Monday, 18 July 2016

The 2016 BMW F800GSA - A First Impression

Two of my friends ride BMW F800 GS motorcycles and love them, especially when they head off road.  Personally, I've avoided the BMW "hype" and yet I've been interested to see what the mid-sized GS family was all about.  This past weekend I had the opportunity to take the F800 GSA out for an hour to see what it was like.  Unfortunately I had to keep the bike on the pavement, which is where most riders would likely ride anyway.



BMW makes two mid-sized Adventure motorcycles, the F800 GS and the F800 GSA.  The two big differences between the two motorcycles are the fuel capacity and the "goodies" that are included in the GSA version.  The GS comes with a small 4.2 gallon fuel tank which is fine for riding in areas where gas is easily found.  The GSA adds an additional 2.1 gallons, which means you'll be more comfortable riding in places where the next available gas is far away.  The other difference between the two is the GSA comes with a engine guards and rear guards / pannier mounts.

The performance numbers of the F800 GS / GSA are identical.  85 hp at 7,500 rpm and 61 ft-lbs of torque at 4,000.  While the horsepower is good for a parallel twin engine, the note worthy number is how early the torque hits it's peak.  This is one of the reasons it performs well in the dirt.  Another plus in the off road department is the 9.1 inches of suspension travel in the front and 8.5 in the back.  I've read that the springs in both are soft, however on the pavement it felt well suspended.

One big negative about the F800 GSA is the weight.  This mid-sized motorcycle tips the scales, fully loaded with fuel, at 504 lbs, which is only 20 lbs lighter then the R1200GS.  While weight is one thing, how it feels is also important and the F800 GSA feels heavy.

The engine on the F800 GS / GSA is "underwhelming" and that is an advantage off road.  On the pavement the motorcycle feels "bland".  Accelerate feels strong at first with the torque peaking at 4,000 rpm's, however it feels like it runs out of momentum at about 5,000 rpm's and you have to shift to keep things interesting.

The F800 GS / GSA comes standard with ABS and you have options like ESA, which adjusts the suspension based on the riding conditions and ASC (Automatic Stability Control), which is BMW's name for traction control.

I played around with the settings and found that the "Normal" mode for the suspension was best for the road and I'm not a fan of traction control with an engine this size so I turned the ACS off.  On the road, I found the F800 GSA to be stable and it was easy to turn in and accelerate out of tight corners.  I'm use to riding a motorcycle with a 21" front wheel and was impressed with how "sporting" the bike felt on the pavement.

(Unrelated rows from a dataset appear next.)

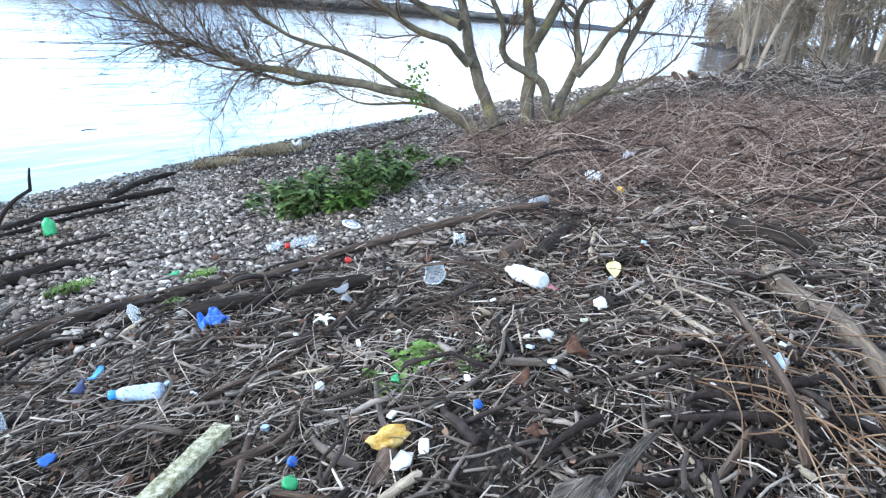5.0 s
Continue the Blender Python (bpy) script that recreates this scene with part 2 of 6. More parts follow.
crumbs(SOIL, 95.0, [(0.0, (0.005, 0.004, 0.003)), (0.5, (0.018, 0.013, 0.010)), (0.85, (0.065, 0.047, 0.036)), (1.0, (0.22, 0.18, 0.14))], 0.6)
PEBBLE = material("river_pebbles", [(0.0, (0.034, 0.028, 0.024)), (0.25, (0.092, 0.078, 0.067)), (0.55, (0.170, 0.147, 0.128)), (0.78, (0.275, 0.245, 0.217)), (0.91, (0.44, 0.405, 0.37)), (1.0, (0.78, 0.75, 0.72))],
                  22.0, 0.62, 0.25, island=0.82, depth=0.004)
PEBBLE_ONE = material("river_pebbles_single", [(0.0, (0.034, 0.028, 0.024)), (0.25, (0.092, 0.078, 0.067)), (0.55, (0.170, 0.147, 0.128)), (0.78, (0.275, 0.245, 0.217)), (0.91, (0.44, 0.405, 0.37)), (1.0, (0.78, 0.75, 0.72))],
                      22.0, 0.62, 0.25, objects=0.82, depth=0.004)


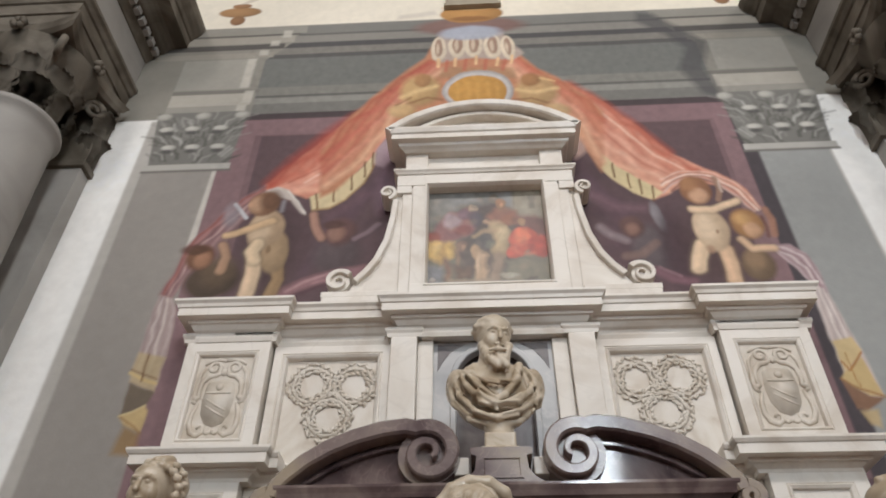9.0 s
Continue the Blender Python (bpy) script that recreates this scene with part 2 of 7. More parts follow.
def band(bm, line, widths, y0, y1):
    """A curved strip in the wall's plane: a line of (x, z) with a width on it, as deep as y0 to y1."""
    pts = [Vector((x, 0, z)) for x, z in line]
    rows = []
    for i, p in enumerate(pts):
        t = (pts[min(i + 1, len(pts) - 1)] - pts[max(i - 1, 0)]).normalized()
        s = Vector((-t.z, 0, t.x)) * (widths[i] / 2)
        d = 0.18 * widths[i]
        a, b = p + s, p - s
        a2, b2 = p + s * 0.72, p - s * 0.72
        rows.append([bm.verts.new(c) for c in ((a.x, y1, a.z), (a.x, y0 + d, a.z), (a2.x, y0, a2.z), (b2.x, y0, b2.z), (b.x, y0 + d, b.z), (b.x, y1, b.z))])
    for r, s in zip(rows, rows[1:]):
        for k in range(6):
            bm.faces.new((r[k], r[(k + 1) % 6], s[(k + 1) % 6], s[k]))
    bm.faces.new(rows[0])
    bm.faces.new(rows[-1][::-1])
    return bm


def spiral(cx, cz, r0, r1, a0, turns, n=40):
    return [(cx + (r0 + (r1 - r0) * i / n) * math.cos(a0 + turns * 6.2832 * i / n), cz + (r0 + (r1 - r0) * i / n) * math.sin(a0 + turns * 6.2832 * i / n)) for i in range(n + 1)]


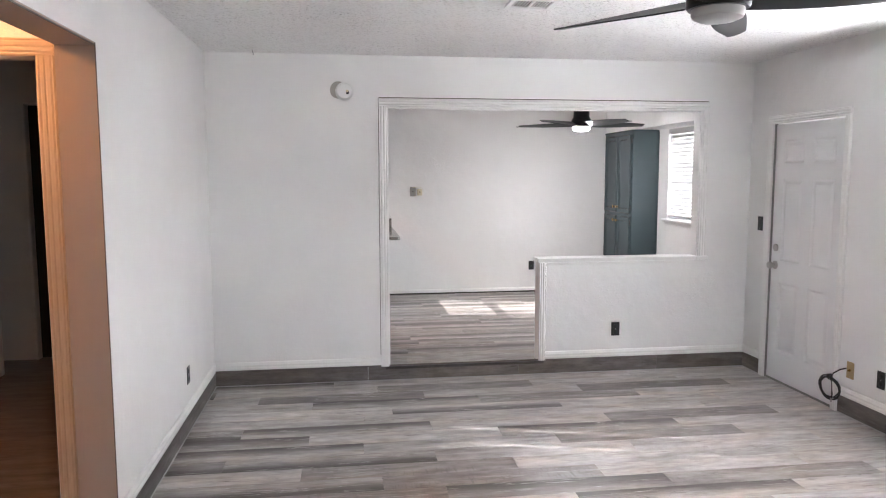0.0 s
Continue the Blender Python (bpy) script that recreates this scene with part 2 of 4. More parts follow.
def slat_vinyl(name, through_light, base=0.56):
    m = material(name, (base, base, base), 0.4)
    tr = node(m, "ShaderNodeBsdfTranslucent", Color=(0.7, 0.69, 0.68, 1))
    mx = node(m, "ShaderNodeMixShader", Fac=through_light)
    link(m, bsdf(m).outputs[0], mx.inputs[1])
    link(m, tr.outputs[0], mx.inputs[2])
    link(m, mx.outputs[0], m.node_tree.nodes["Material Output"].inputs["Surface"])
    return m


def clear_glass():
    m = material("window_glass", (1, 1, 1), 0.02)
    bsdf(m).inputs["Transmission Weight"].default_value = 1.0
    bsdf(m).inputs["IOR"].default_value = 1.45
    return m


CEIL, GRANITE, SLAT, GLASS = popcorn(), granite(), slat_vinyl("blind_vinyl", 0.13, 0.44), clear_glass()
WARMSLAT = slat_vinyl("kitchen_blind_vinyl", 0.26, 0.65)
THINSLAT = slat_vinyl("thin_blind_vinyl", 0.48, 0.7)
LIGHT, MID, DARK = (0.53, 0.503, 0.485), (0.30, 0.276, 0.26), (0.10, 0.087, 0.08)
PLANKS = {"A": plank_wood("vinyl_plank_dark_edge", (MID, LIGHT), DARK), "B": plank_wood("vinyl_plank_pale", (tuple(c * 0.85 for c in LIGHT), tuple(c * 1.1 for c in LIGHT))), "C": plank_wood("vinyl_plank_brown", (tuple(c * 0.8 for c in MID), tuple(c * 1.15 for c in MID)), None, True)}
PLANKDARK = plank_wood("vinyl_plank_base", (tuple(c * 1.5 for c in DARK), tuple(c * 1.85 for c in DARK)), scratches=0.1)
NOSEDARK = plank_wood("vinyl_nose_dark", (tuple(c * 0.75 for c in DARK), tuple(c * 0.9 for c in DARK)), scratches=0.1)
TILE = painted("glazed_white_tile", (0.80, 0.79, 0.77), 0.16, 0.02, 20, 0.03)
GROUT = painted("pale_grout", (0.50, 0.48, 0.45), 0.8, 0.2, 60, 0.05)


# ---- building helpers ----
def box(bm, x0, x1, y0, y1, z0, z1, bevel=0.0, segments=1):
    r = bmesh.ops.create_cube(bm, size=1.0, matrix=Matrix.LocRotScale(((x0 + x1) / 2, (y0 + y1) / 2, (z0 + z1) / 2), None, (abs(x1 - x0), abs(y1 - y0), abs(z1 - z0))))
    if bevel:
        edges = list({e for v in r["verts"] for e in v.link_edges})
        bmesh.ops.bevel(bm, geom=edges, offset=bevel, segments=segments, affect="EDGES", profile=0.5)
    return bm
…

In summary, here are my low and high points for my first ride on the BMW F800GA

F800GSA "low" points.
  • The weight.  It seems like 500+ adventure bikes are becoming the norm.  That's fine for pavement, however challenging in the dirt.
  • The engine is bland and not very exciting.
  • The skid plate, or lack there of...  For the price, BMW should outfit this motorcycle with better protection of the most vulnerable part of the engine as standard equipment.
F800GSA "high" points.
  • With the exception of the skid plate, the F800GSA is outfitted with top of the line components like Brembo brakes, braided brake lines and protection from tip overs.
  • Smooth, low end torque that will be an advantage when riding in the dirt.
  • Fuel capacity and range.
Overall the BMW F800GSA is a complete package for someone looking for a good quality, long range adventure touring motorcycle that will actually perform very well in the off road setting.  BMW offers a worldwide network of dealers for support and there is plenty of factory and aftermarket "goodies" to improve the already good package.